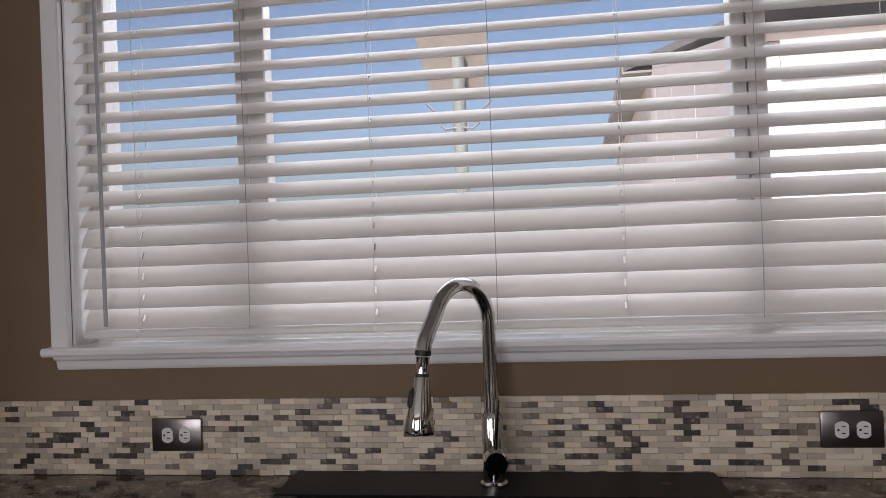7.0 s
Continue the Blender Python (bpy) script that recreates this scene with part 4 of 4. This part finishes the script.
splash = thing("mosaic_backsplash", (XW, 1.1, 0.915), "strip of cream, grey and dark stone mosaic tiles", "backsplash")
for g in ((XW, XW + 0.0045, -0.404, YN, 0.9155, 1.079), (XW + 0.0045, -2.09, YN - 0.0045, YN, 0.9155, 1.079), (-0.97, 0.1, YN - 0.0045, YN, 0.9155, 1.079)):
    part("grout", boxes(g), GROUT, splash)
ROW, TW = 0.0118, 0.0335
joined = bmesh.new()
count = 0
for r in range(14):
    z0 = 0.9162 + r * ROW
    off = 0.5 * (r % 2) * TW + random.uniform(-0.0012, 0.0012)
    y = -0.404 + off - TW
    while y < YN - 0.008:
        a, b = max(y, -0.403) + 0.00015, min(y + TW, YN - 0.009) - random.choice((0.00015, 0.00015, 0.0006))
        if b - a > 0.004:
            d = random.choice((0.0068, 0.0076, 0.0082, 0.0095))
            lift = random.uniform(-0.0003, 0.0003)
            if 0.38 <= y <= 1.1 and count < 300 and b - a > TW - 0.0015:
                piece("tile", splash, MOSAIC, XW + 0.002, XW + d, a, b, z0 + 0.0002 + lift, z0 + ROW - 0.0002 + lift, 0.0004)
                count += 1
            else:
                box(joined, XW + 0.002, XW + d, a, b, z0 + 0.0002 + lift, z0 + ROW - 0.0002 + lift)
        y += TW
    for x0, x1 in ((XW + 0.009, -2.092), (-0.97, 0.1)):
        x = x0 - off
        while x < x1:
            a, b = max(x, x0) + 0.0004, min(x + TW, x1) - 0.0004
            if b - a > 0.004:
                box(joined, a, b, YN - random.choice((0.0075, 0.008, 0.009)), YN - 0.002, z0 + 0.0002, z0 + ROW - 0.0002)
            x += TW
tagged(part("tiles", joined, MOSAIC_REST, splash), kind="stuff")
piece("chipped_tile", splash, GOLD, XW + 0.002, XW + 0.0095, 0.703, 0.722, 1.066, 1.0725, 0.0006)

dot = thing("sink_label", (-3.33, 1.14, 0.927), "small dull red maker's label on the sink ledge", "label")
part("disc", tube(bmesh.new(), [(-3.33, 1.14, 0.9272), (-3.33, 1.14, 0.9278)], 0.009, 16), plain("dull_red_print", (0.16, 0.02, 0.018), 0.5), dot)

# floor boards
y, row = YS, 0
while y < YN - 0.01:
    yt = min(y + 0.19, YN)
    x = XW - random.uniform(0.1, 1.1)
    end = XE if yt <= 2.3 else 0.9
    while x < end:
        a, b = max(x, XW), min(x + 1.22, end)
        if b - a > 0.02:
            piece("board", floor, FLOOR_X, a + 0.0006, b - 0.0006, y + 0.0006, yt - 0.0006, -0.009, 0.0, 0.0008)
        x += 1.22
    y += 0.19

for k in range(3):
    part("scuff", boxes((0.53 - 0.03 + k * 0.02, 0.53 - 0.012 + k * 0.02, 0.0003, 0.0009, 1.042 - k * 0.004, 1.042 + 0.0018 - k * 0.004), to=door_face), NICKEL, lower, "small pale scuff")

Work to be completed ▸ Quote the material in full and exactly; do not carry over its pictures.

Written answer ▸
7.0 s
Continue the Blender Python (bpy) script that recreates this scene with part 4 of 4. This part finishes the script.
splash = thing("mosaic_backsplash", (XW, 1.1, 0.915), "strip of cream, grey and dark stone mosaic tiles", "backsplash")
for g in ((XW, XW + 0.0045, -0.404, YN, 0.9155, 1.079), (XW + 0.0045, -2.09, YN - 0.0045, YN, 0.9155, 1.079), (-0.97, 0.1, YN - 0.0045, YN, 0.9155, 1.079)):
    part("grout", boxes(g), GROUT, splash)
ROW, TW = 0.0118, 0.0335
joined = bmesh.new()
count = 0
for r in range(14):
    z0 = 0.9162 + r * ROW
    off = 0.5 * (r % 2) * TW + random.uniform(-0.0012, 0.0012)
    y = -0.404 + off - TW
    while y < YN - 0.008:
        a, b = max(y, -0.403) + 0.00015, min(y + TW, YN - 0.009) - random.choice((0.00015, 0.00015, 0.0006))
        if b - a > 0.004:
            d = random.choice((0.0068, 0.0076, 0.0082, 0.0095))
            lift = random.uniform(-0.0003, 0.0003)
            if 0.38 <= y <= 1.1 and count < 300 and b - a > TW - 0.0015:
                piece("tile", splash, MOSAIC, XW + 0.002, XW + d, a, b, z0 + 0.0002 + lift, z0 + ROW - 0.0002 + lift, 0.0004)
                count += 1
            else:
                box(joined, XW + 0.002, XW + d, a, b, z0 + 0.0002 + lift, z0 + ROW - 0.0002 + lift)
        y += TW
    for x0, x1 in ((XW + 0.009, -2.092), (-0.97, 0.1)):
        x = x0 - off
        while x < x1:
            a, b = max(x, x0) + 0.0004, min(x + TW, x1) - 0.0004
            if b - a > 0.004:
                box(joined, a, b, YN - random.choice((0.0075, 0.008, 0.009)), YN - 0.002, z0 + 0.0002, z0 + ROW - 0.0002)
            x += TW
tagged(part("tiles", joined, MOSAIC_REST, splash), kind="stuff")
piece("chipped_tile", splash, GOLD, XW + 0.002, XW + 0.0095, 0.703, 0.722, 1.066, 1.0725, 0.0006)

dot = thing("sink_label", (-3.33, 1.14, 0.927), "small dull red maker's label on the sink ledge", "label")
part("disc", tube(bmesh.new(), [(-3.33, 1.14, 0.9272), (-3.33, 1.14, 0.9278)], 0.009, 16), plain("dull_red_print", (0.16, 0.02, 0.018), 0.5), dot)

# floor boards
y, row = YS, 0
while y < YN - 0.01:
    yt = min(y + 0.19, YN)
    x = XW - random.uniform(0.1, 1.1)
    end = XE if yt <= 2.3 else 0.9
    while x < end:
        a, b = max(x, XW), min(x + 1.22, end)
        if b - a > 0.02:
            piece("board", floor, FLOOR_X, a + 0.0006, b - 0.0006, y + 0.0006, yt - 0.0006, -0.009, 0.0, 0.0008)
        x += 1.22
    y += 0.19

for k in range(3):
    part("scuff", boxes((0.53 - 0.03 + k * 0.02, 0.53 - 0.012 + k * 0.02, 0.0003, 0.0009, 1.042 - k * 0.004, 1.042 + 0.0018 - k * 0.004), to=door_face), NICKEL, lower, "small pale scuff")